Proxyclick is a startup with a Saas Product for Facility Management. Dedicated to Business users, their application lets office managers handle most aspects of a company’s general services. From catering, lunch orders, service requests to allocating parking spaces.
Rebuilt from the ground up
The Proxyclick Application had been initially developed around a single module, and over time, had grown to include more functionalities. Unfortunately, the initial architecture was not designed to handle such complexity. I was hired to do a complete redesign of the application.
User Centered Design
In order to gain a complete understanding of Proxyclick users, we conducted:
- online surveys
- on-site surveys
- on-site user interviews
- Analytics mining
Observing and interviewing the Proxyclick users in context
The qualitative and quantitative information that we gathered helped us to discover the main issues of the current version, and further define the goals of the redesign.

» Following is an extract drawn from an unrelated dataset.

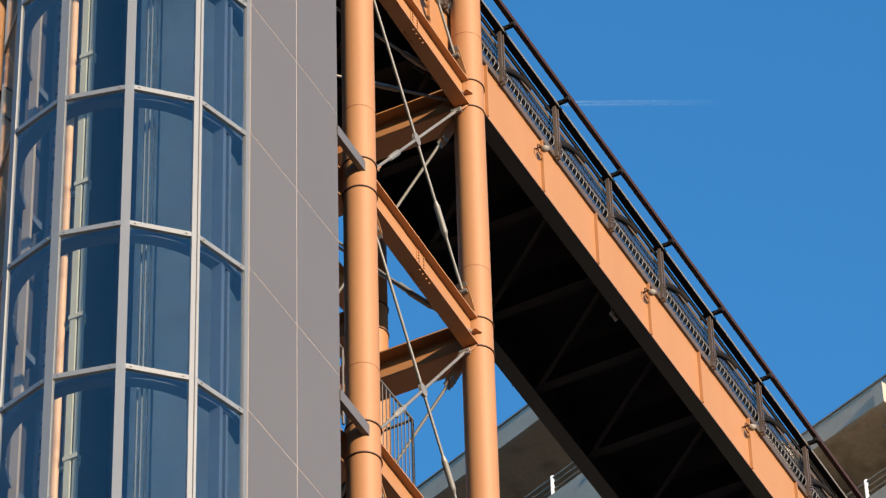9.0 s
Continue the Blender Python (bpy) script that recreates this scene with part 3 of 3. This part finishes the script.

Creating a shared understanding of the product
After gathering the information, we mapped the whole application processes using service design maps. By visualizing the user flows, we managed to isolate several processes where we could automate interactions, and discovered areas of improvement.
Experience Mapping sample
To make sure that the whole team would be involved in crafting, and perpetuating the experience of the product, we followed an iterative process with "design studio" sessions to define the global structure of the application's screens. Having everyone involved, including sales and support staff, resulted in rich and informative discussions, and altogether, a better shared understanding of the product.
Running a collaborative design session
Once I had started more detailed wireframing of the application's views, we followed "lean ux" principles, shared all the wireframes on the company's walls, available for discussion, criticism, insight and new ideas.
Parallel visual exploration and Early Prototyping
After exploring the design of the application with paper and wireframes, we hit some questions about the interface that could only be answered with actual code. As we had also started exploration of the UI design in parallel to the wireframing work, we quickly stepped into a prototyping phase, thus gaining time over the usual visual design process.
Building the UI Framework and iterating
The rest of the process was a smooth transition to the creation of an interface framework in the form of HTML/CSS/JS UI modules. First in semi-static templates, and then, as the developers catched up with the process, as real production code. As we continuously iterated, we were able to quickly correct issues with some of the UI elements, and move forward. A styleguide was also built as a reference for all the developers.
The layout of the application was entirely built in a responsive way, handling large screens as well as tablets. And we also were extra-careful in making all the UI controls large enough to be used on touchscreens.